• Directive: Work through the data below line by line and say how many lines hold "with"; give only the number.

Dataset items

__________________________________________________

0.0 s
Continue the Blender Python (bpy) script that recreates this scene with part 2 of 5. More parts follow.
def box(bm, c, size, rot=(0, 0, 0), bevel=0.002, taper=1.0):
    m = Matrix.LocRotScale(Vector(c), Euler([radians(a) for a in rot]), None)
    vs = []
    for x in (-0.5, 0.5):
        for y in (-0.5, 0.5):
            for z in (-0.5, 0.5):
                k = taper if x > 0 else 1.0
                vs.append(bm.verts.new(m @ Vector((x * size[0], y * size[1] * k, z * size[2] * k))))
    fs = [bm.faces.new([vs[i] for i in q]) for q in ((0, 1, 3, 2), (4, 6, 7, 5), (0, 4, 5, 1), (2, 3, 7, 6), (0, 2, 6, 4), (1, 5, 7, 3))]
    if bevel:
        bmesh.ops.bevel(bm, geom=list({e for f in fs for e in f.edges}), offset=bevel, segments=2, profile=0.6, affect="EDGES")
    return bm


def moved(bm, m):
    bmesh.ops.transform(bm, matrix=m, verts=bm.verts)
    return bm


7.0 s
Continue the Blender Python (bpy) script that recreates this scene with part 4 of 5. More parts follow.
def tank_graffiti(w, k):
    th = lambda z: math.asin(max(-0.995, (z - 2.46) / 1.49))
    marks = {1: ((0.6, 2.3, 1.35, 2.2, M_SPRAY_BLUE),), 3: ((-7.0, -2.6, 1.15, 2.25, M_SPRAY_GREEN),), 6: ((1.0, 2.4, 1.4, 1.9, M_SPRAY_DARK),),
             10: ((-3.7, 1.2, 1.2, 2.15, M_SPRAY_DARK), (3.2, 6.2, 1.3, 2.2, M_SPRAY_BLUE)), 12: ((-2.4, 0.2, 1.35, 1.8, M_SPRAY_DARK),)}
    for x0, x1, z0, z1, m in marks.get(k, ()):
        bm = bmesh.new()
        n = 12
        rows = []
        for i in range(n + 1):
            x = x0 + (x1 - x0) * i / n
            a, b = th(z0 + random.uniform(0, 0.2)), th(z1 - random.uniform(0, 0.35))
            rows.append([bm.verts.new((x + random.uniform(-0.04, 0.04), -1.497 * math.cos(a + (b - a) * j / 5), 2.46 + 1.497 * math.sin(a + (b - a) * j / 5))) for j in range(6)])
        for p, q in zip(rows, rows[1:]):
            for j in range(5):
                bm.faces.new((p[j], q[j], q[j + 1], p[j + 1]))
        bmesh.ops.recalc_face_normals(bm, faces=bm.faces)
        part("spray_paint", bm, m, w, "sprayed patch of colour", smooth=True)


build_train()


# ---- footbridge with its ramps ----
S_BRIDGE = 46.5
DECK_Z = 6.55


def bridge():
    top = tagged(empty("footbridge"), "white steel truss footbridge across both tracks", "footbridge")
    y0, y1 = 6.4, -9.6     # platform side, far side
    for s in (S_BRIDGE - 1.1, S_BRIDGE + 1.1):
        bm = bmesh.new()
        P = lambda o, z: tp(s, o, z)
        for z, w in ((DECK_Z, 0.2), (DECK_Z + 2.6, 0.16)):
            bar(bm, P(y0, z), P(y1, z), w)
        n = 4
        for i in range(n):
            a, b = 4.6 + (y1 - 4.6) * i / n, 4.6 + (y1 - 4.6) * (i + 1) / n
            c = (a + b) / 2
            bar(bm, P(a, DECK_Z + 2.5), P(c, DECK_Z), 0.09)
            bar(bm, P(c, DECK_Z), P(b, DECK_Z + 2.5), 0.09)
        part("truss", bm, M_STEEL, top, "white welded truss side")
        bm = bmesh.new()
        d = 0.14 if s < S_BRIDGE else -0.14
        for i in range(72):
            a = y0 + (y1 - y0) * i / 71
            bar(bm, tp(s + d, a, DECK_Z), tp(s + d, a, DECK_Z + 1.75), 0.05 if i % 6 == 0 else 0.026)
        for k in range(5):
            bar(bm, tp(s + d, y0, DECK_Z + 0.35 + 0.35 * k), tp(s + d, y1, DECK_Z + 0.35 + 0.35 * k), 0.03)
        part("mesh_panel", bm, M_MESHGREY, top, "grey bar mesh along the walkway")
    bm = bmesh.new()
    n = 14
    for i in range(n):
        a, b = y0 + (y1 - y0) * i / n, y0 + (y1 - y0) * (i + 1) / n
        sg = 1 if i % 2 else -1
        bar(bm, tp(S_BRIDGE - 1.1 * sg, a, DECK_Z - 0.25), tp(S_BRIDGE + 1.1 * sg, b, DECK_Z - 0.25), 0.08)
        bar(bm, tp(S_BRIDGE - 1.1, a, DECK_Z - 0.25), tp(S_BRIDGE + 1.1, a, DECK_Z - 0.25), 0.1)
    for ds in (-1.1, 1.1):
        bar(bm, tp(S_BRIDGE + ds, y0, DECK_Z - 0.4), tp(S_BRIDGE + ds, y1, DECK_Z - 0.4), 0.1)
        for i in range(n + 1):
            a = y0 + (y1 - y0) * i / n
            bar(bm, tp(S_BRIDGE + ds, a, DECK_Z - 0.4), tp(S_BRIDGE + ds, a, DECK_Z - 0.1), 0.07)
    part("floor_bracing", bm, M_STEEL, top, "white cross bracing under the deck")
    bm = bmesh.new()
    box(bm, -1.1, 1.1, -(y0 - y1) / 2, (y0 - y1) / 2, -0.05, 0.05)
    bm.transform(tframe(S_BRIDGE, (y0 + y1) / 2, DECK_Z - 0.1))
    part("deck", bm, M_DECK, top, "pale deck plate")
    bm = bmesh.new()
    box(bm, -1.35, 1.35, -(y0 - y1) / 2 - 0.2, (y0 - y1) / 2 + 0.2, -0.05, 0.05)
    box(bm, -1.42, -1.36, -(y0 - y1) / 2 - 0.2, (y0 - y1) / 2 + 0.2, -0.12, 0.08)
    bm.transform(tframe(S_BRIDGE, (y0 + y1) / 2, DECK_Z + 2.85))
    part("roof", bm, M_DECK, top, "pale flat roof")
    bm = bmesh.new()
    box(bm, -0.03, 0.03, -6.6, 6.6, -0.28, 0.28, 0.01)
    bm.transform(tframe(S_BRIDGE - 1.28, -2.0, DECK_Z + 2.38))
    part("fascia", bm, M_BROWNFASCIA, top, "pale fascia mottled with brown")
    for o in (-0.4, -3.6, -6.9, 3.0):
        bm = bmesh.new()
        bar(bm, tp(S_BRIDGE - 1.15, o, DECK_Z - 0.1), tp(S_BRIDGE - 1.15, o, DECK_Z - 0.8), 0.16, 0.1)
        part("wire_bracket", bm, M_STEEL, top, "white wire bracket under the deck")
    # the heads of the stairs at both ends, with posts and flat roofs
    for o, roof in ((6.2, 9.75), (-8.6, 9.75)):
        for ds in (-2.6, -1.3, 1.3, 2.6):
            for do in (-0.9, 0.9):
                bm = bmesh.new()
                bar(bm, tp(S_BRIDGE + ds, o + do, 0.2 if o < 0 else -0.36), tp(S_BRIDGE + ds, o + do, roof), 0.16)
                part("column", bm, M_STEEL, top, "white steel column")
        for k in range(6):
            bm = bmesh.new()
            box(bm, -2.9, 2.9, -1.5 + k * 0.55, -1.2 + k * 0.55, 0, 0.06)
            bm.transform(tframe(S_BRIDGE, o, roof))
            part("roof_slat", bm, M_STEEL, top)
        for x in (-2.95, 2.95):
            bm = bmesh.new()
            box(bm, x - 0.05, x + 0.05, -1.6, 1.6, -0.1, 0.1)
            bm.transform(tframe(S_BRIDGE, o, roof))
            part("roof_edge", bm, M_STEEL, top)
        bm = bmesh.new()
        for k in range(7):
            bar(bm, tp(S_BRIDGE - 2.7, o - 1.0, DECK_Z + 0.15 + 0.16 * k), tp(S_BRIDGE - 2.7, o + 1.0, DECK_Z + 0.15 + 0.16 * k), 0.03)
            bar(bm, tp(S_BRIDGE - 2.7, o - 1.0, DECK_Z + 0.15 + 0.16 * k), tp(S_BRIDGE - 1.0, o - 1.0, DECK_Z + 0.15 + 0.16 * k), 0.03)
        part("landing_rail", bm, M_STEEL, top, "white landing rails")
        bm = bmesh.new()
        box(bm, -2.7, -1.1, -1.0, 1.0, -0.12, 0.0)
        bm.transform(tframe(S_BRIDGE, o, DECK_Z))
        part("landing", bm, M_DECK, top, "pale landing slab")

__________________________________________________

• Written solution: 5